BRIEF: Write the records below out in full, character for character, with no pictures.

[DATA FOR THIS EXERCISE start]

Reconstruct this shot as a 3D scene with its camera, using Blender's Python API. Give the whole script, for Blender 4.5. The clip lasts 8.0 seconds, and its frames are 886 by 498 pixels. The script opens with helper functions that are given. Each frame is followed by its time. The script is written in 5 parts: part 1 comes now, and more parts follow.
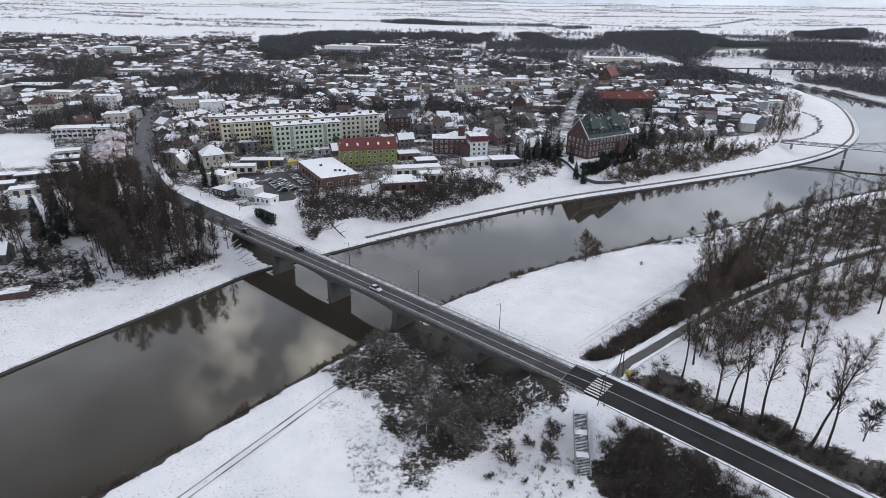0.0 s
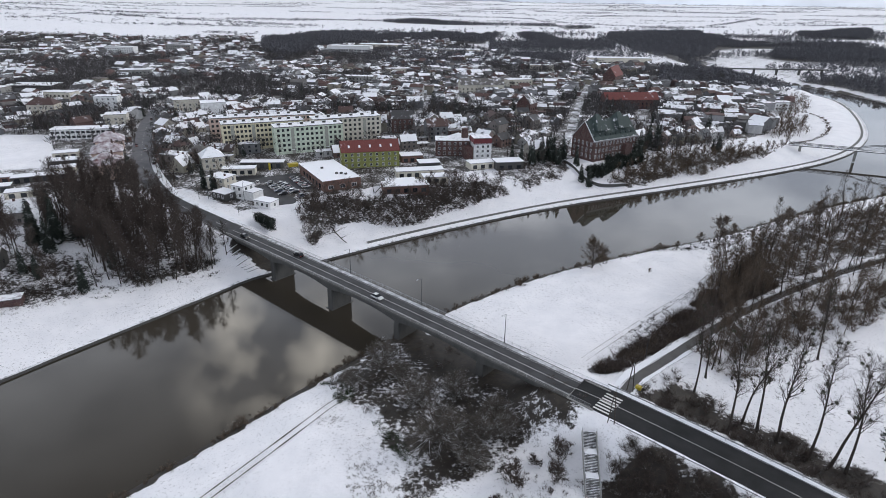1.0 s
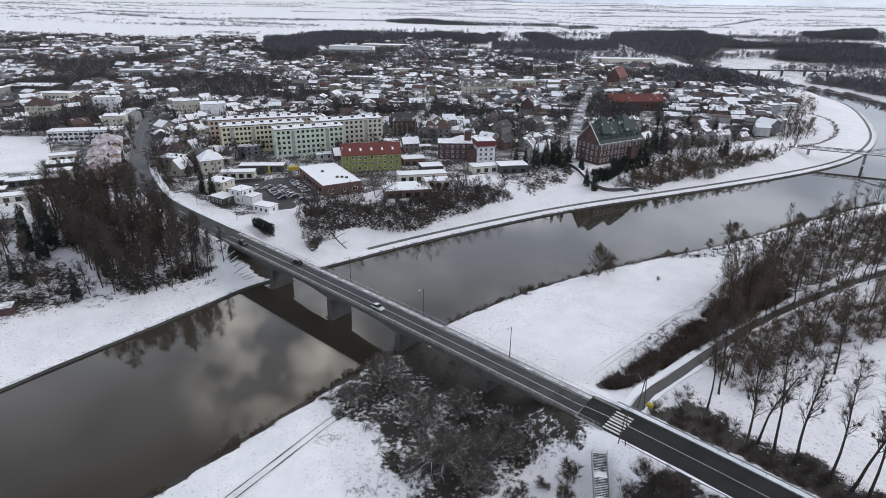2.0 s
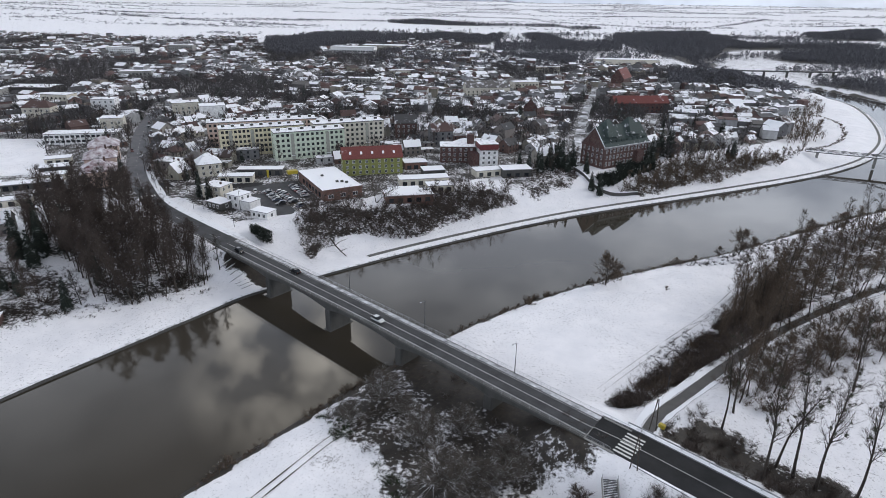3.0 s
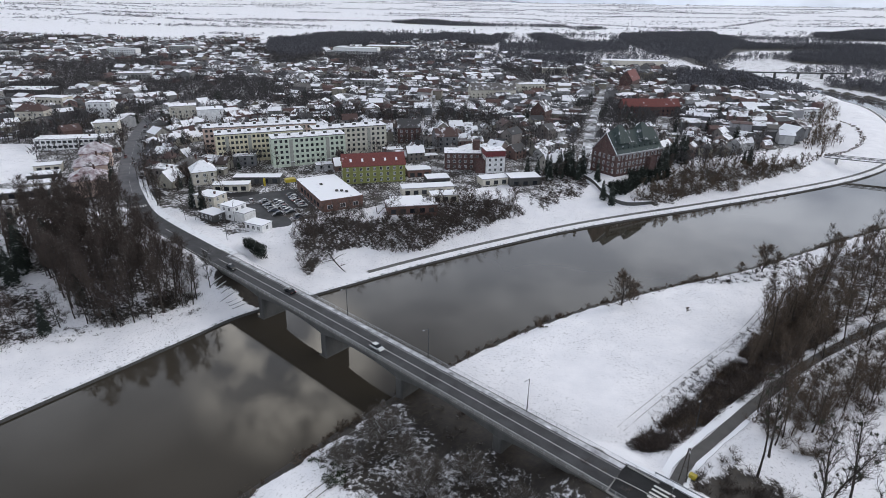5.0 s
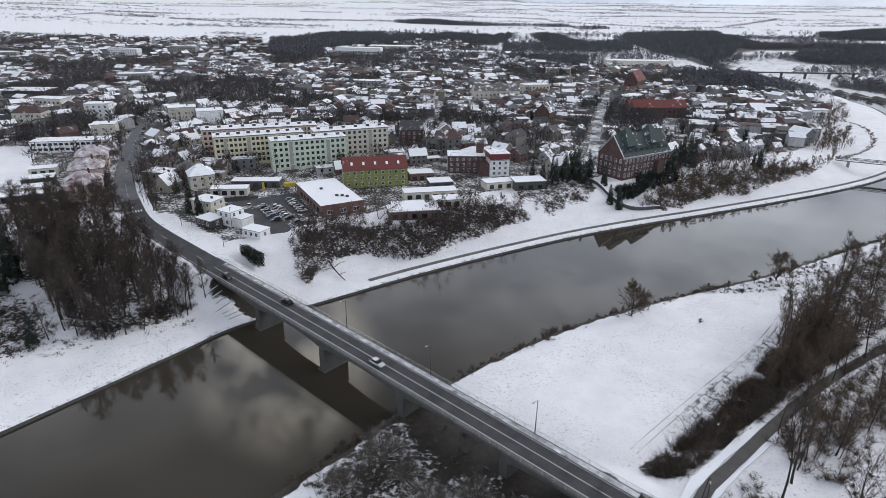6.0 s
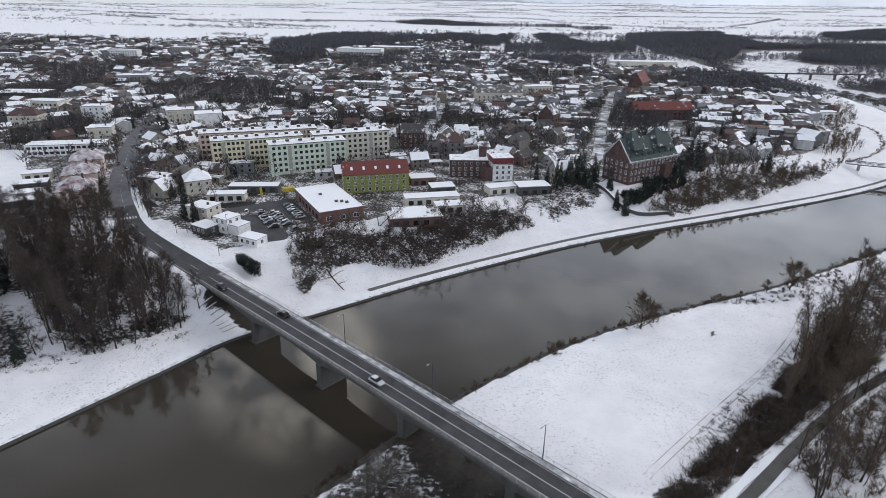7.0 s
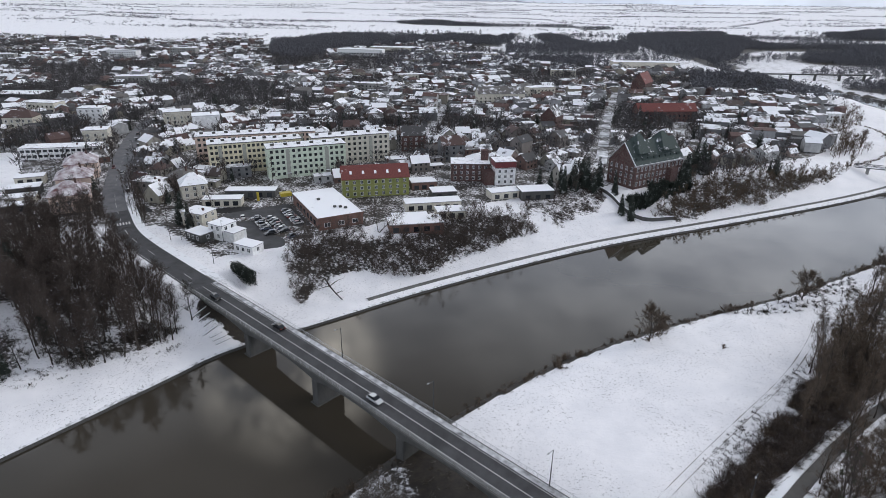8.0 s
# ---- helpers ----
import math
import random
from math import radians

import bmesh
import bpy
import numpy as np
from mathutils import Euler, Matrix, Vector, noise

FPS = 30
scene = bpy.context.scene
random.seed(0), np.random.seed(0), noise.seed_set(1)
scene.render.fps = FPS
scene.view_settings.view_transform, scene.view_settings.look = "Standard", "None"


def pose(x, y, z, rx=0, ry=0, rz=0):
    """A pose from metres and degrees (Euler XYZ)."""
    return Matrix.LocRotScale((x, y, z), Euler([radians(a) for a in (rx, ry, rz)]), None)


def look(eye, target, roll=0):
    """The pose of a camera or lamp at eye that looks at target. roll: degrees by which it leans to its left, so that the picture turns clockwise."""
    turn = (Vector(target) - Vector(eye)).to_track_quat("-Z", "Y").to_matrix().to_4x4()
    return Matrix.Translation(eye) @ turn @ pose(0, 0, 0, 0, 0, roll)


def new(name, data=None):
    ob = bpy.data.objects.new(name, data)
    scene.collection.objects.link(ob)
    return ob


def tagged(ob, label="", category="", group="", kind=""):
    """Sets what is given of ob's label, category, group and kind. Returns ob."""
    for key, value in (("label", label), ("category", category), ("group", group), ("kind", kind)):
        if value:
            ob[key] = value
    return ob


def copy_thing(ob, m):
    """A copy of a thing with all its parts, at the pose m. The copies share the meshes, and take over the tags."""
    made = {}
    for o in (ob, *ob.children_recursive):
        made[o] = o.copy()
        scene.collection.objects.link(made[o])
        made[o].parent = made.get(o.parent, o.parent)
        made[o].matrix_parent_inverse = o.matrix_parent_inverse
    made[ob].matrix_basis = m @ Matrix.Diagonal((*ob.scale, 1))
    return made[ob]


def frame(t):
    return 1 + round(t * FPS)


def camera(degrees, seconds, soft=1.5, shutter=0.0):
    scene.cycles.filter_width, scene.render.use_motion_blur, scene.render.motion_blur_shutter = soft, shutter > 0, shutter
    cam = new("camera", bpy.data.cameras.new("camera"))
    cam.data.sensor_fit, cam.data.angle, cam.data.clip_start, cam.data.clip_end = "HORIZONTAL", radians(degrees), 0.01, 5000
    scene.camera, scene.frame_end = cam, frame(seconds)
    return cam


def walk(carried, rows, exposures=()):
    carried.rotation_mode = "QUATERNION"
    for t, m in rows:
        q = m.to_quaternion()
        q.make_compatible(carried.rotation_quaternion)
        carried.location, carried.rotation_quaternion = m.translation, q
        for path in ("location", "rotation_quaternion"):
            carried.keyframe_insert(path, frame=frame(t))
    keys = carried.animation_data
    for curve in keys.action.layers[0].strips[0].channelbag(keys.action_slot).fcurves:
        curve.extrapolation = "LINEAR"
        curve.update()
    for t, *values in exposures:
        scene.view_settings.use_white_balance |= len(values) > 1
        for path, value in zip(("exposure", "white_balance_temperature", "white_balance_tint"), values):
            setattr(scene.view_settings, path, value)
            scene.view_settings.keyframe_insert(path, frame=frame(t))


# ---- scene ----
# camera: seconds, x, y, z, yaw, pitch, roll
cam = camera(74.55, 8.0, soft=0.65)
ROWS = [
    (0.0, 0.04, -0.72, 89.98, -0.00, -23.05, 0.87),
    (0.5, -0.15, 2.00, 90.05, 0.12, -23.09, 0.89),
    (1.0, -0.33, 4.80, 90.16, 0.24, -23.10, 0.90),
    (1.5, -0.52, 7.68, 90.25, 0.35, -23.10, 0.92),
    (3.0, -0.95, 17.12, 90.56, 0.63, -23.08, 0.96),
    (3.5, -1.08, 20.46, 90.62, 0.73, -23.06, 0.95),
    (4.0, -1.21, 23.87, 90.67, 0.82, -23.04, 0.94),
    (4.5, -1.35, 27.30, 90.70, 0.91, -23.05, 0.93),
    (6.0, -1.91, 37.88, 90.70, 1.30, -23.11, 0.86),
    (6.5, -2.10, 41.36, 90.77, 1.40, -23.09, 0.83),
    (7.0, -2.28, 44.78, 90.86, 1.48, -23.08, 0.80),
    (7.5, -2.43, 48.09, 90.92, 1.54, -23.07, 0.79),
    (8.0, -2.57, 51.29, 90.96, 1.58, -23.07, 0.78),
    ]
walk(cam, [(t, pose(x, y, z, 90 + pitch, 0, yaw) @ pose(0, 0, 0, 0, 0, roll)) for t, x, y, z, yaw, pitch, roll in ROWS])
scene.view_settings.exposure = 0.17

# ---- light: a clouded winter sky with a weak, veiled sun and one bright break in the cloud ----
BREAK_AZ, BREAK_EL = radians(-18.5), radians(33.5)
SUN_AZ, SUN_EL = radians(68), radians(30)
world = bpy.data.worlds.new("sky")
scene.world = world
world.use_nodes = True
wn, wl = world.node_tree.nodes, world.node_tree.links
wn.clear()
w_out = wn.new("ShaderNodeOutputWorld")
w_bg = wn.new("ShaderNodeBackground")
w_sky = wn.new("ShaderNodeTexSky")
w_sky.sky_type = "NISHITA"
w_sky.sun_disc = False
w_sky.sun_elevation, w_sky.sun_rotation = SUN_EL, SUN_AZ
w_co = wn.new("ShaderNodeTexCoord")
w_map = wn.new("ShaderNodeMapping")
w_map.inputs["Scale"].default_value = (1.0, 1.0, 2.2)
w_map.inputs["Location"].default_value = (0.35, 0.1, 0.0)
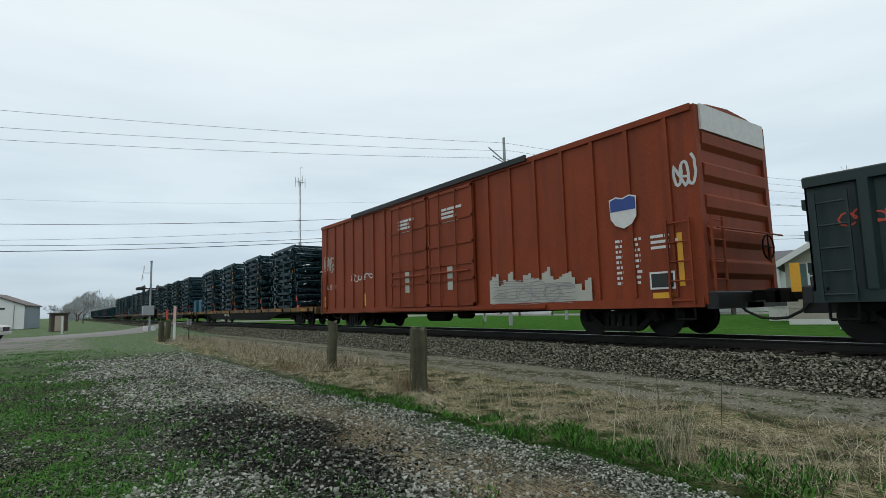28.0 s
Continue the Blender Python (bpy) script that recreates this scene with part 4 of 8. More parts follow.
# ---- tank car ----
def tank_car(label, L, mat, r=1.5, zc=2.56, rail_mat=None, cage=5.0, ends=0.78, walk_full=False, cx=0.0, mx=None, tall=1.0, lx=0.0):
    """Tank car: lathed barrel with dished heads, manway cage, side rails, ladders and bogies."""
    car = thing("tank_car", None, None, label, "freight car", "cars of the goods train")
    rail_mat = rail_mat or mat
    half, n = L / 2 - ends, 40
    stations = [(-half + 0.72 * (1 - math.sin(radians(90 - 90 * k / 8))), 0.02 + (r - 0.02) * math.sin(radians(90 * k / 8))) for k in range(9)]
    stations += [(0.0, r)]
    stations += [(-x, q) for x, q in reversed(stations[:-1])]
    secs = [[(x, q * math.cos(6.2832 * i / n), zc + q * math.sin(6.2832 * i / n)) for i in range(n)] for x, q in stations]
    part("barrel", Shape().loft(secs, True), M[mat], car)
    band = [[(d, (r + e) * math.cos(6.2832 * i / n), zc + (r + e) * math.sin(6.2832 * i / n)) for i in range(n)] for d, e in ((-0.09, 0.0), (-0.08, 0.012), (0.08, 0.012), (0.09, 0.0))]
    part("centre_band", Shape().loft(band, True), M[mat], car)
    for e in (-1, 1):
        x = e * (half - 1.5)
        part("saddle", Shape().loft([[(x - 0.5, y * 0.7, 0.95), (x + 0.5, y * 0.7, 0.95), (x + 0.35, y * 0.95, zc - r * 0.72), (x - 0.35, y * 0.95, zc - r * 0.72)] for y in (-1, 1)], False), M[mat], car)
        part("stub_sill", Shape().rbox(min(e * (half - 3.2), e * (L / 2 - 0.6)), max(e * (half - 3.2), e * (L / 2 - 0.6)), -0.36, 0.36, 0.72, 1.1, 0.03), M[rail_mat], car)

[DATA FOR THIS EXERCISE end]

WRITTEN ANSWER:
Reconstruct this shot as a 3D scene with its camera, using Blender's Python API. Give the whole script, for Blender 4.5. The clip lasts 8.0 seconds, and its frames are 886 by 498 pixels. The script opens with helper functions that are given. Each frame is followed by its time. The script is written in 5 parts: part 1 comes now, and more parts follow.
0.0 s
1.0 s
2.0 s
3.0 s
5.0 s
6.0 s
7.0 s
8.0 s
# ---- helpers ----
import math
import random
from math import radians

import bmesh
import bpy
import numpy as np
from mathutils import Euler, Matrix, Vector, noise

FPS = 30
scene = bpy.context.scene
random.seed(0), np.random.seed(0), noise.seed_set(1)
scene.render.fps = FPS
scene.view_settings.view_transform, scene.view_settings.look = "Standard", "None"


def pose(x, y, z, rx=0, ry=0, rz=0):
    """A pose from metres and degrees (Euler XYZ)."""
    return Matrix.LocRotScale((x, y, z), Euler([radians(a) for a in (rx, ry, rz)]), None)


def look(eye, target, roll=0):
    """The pose of a camera or lamp at eye that looks at target. roll: degrees by which it leans to its left, so that the picture turns clockwise."""
    turn = (Vector(target) - Vector(eye)).to_track_quat("-Z", "Y").to_matrix().to_4x4()
    return Matrix.Translation(eye) @ turn @ pose(0, 0, 0, 0, 0, roll)


def new(name, data=None):
    ob = bpy.data.objects.new(name, data)
    scene.collection.objects.link(ob)
    return ob


def tagged(ob, label="", category="", group="", kind=""):
    """Sets what is given of ob's label, category, group and kind. Returns ob."""
    for key, value in (("label", label), ("category", category), ("group", group), ("kind", kind)):
        if value:
            ob[key] = value
    return ob


def copy_thing(ob, m):
    """A copy of a thing with all its parts, at the pose m. The copies share the meshes, and take over the tags."""
    made = {}
    for o in (ob, *ob.children_recursive):
        made[o] = o.copy()
        scene.collection.objects.link(made[o])
        made[o].parent = made.get(o.parent, o.parent)
        made[o].matrix_parent_inverse = o.matrix_parent_inverse
    made[ob].matrix_basis = m @ Matrix.Diagonal((*ob.scale, 1))
    return made[ob]


def frame(t):
    return 1 + round(t * FPS)


def camera(degrees, seconds, soft=1.5, shutter=0.0):
    scene.cycles.filter_width, scene.render.use_motion_blur, scene.render.motion_blur_shutter = soft, shutter > 0, shutter
    cam = new("camera", bpy.data.cameras.new("camera"))
    cam.data.sensor_fit, cam.data.angle, cam.data.clip_start, cam.data.clip_end = "HORIZONTAL", radians(degrees), 0.01, 5000
    scene.camera, scene.frame_end = cam, frame(seconds)
    return cam


def walk(carried, rows, exposures=()):
    carried.rotation_mode = "QUATERNION"
    for t, m in rows:
        q = m.to_quaternion()
        q.make_compatible(carried.rotation_quaternion)
        carried.location, carried.rotation_quaternion = m.translation, q
        for path in ("location", "rotation_quaternion"):
            carried.keyframe_insert(path, frame=frame(t))
    keys = carried.animation_data
    for curve in keys.action.layers[0].strips[0].channelbag(keys.action_slot).fcurves:
        curve.extrapolation = "LINEAR"
        curve.update()
    for t, *values in exposures:
        scene.view_settings.use_white_balance |= len(values) > 1
        for path, value in zip(("exposure", "white_balance_temperature", "white_balance_tint"), values):
            setattr(scene.view_settings, path, value)
            scene.view_settings.keyframe_insert(path, frame=frame(t))


# ---- scene ----
# camera: seconds, x, y, z, yaw, pitch, roll
cam = camera(74.55, 8.0, soft=0.65)
ROWS = [
    (0.0, 0.04, -0.72, 89.98, -0.00, -23.05, 0.87),
    (0.5, -0.15, 2.00, 90.05, 0.12, -23.09, 0.89),
    (1.0, -0.33, 4.80, 90.16, 0.24, -23.10, 0.90),
    (1.5, -0.52, 7.68, 90.25, 0.35, -23.10, 0.92),
    (3.0, -0.95, 17.12, 90.56, 0.63, -23.08, 0.96),
    (3.5, -1.08, 20.46, 90.62, 0.73, -23.06, 0.95),
    (4.0, -1.21, 23.87, 90.67, 0.82, -23.04, 0.94),
    (4.5, -1.35, 27.30, 90.70, 0.91, -23.05, 0.93),
    (6.0, -1.91, 37.88, 90.70, 1.30, -23.11, 0.86),
    (6.5, -2.10, 41.36, 90.77, 1.40, -23.09, 0.83),
    (7.0, -2.28, 44.78, 90.86, 1.48, -23.08, 0.80),
    (7.5, -2.43, 48.09, 90.92, 1.54, -23.07, 0.79),
    (8.0, -2.57, 51.29, 90.96, 1.58, -23.07, 0.78),
    ]
walk(cam, [(t, pose(x, y, z, 90 + pitch, 0, yaw) @ pose(0, 0, 0, 0, 0, roll)) for t, x, y, z, yaw, pitch, roll in ROWS])
scene.view_settings.exposure = 0.17

# ---- light: a clouded winter sky with a weak, veiled sun and one bright break in the cloud ----
BREAK_AZ, BREAK_EL = radians(-18.5), radians(33.5)
SUN_AZ, SUN_EL = radians(68), radians(30)
world = bpy.data.worlds.new("sky")
scene.world = world
world.use_nodes = True
wn, wl = world.node_tree.nodes, world.node_tree.links
wn.clear()
w_out = wn.new("ShaderNodeOutputWorld")
w_bg = wn.new("ShaderNodeBackground")
w_sky = wn.new("ShaderNodeTexSky")
w_sky.sky_type = "NISHITA"
w_sky.sun_disc = False
w_sky.sun_elevation, w_sky.sun_rotation = SUN_EL, SUN_AZ
w_co = wn.new("ShaderNodeTexCoord")
w_map = wn.new("ShaderNodeMapping")
w_map.inputs["Scale"].default_value = (1.0, 1.0, 2.2)
w_map.inputs["Location"].default_value = (0.35, 0.1, 0.0)
28.0 s
Continue the Blender Python (bpy) script that recreates this scene with part 4 of 8. More parts follow.
# ---- tank car ----
def tank_car(label, L, mat, r=1.5, zc=2.56, rail_mat=None, cage=5.0, ends=0.78, walk_full=False, cx=0.0, mx=None, tall=1.0, lx=0.0):
    """Tank car: lathed barrel with dished heads, manway cage, side rails, ladders and bogies."""
    car = thing("tank_car", None, None, label, "freight car", "cars of the goods train")
    rail_mat = rail_mat or mat
    half, n = L / 2 - ends, 40
    stations = [(-half + 0.72 * (1 - math.sin(radians(90 - 90 * k / 8))), 0.02 + (r - 0.02) * math.sin(radians(90 * k / 8))) for k in range(9)]
    stations += [(0.0, r)]
    stations += [(-x, q) for x, q in reversed(stations[:-1])]
    secs = [[(x, q * math.cos(6.2832 * i / n), zc + q * math.sin(6.2832 * i / n)) for i in range(n)] for x, q in stations]
    part("barrel", Shape().loft(secs, True), M[mat], car)
    band = [[(d, (r + e) * math.cos(6.2832 * i / n), zc + (r + e) * math.sin(6.2832 * i / n)) for i in range(n)] for d, e in ((-0.09, 0.0), (-0.08, 0.012), (0.08, 0.012), (0.09, 0.0))]
    part("centre_band", Shape().loft(band, True), M[mat], car)
    for e in (-1, 1):
        x = e * (half - 1.5)
        part("saddle", Shape().loft([[(x - 0.5, y * 0.7, 0.95), (x + 0.5, y * 0.7, 0.95), (x + 0.35, y * 0.95, zc - r * 0.72), (x - 0.35, y * 0.95, zc - r * 0.72)] for y in (-1, 1)], False), M[mat], car)
        part("stub_sill", Shape().rbox(min(e * (half - 3.2), e * (L / 2 - 0.6)), max(e * (half - 3.2), e * (L / 2 - 0.6)), -0.36, 0.36, 0.72, 1.1, 0.03), M[rail_mat], car)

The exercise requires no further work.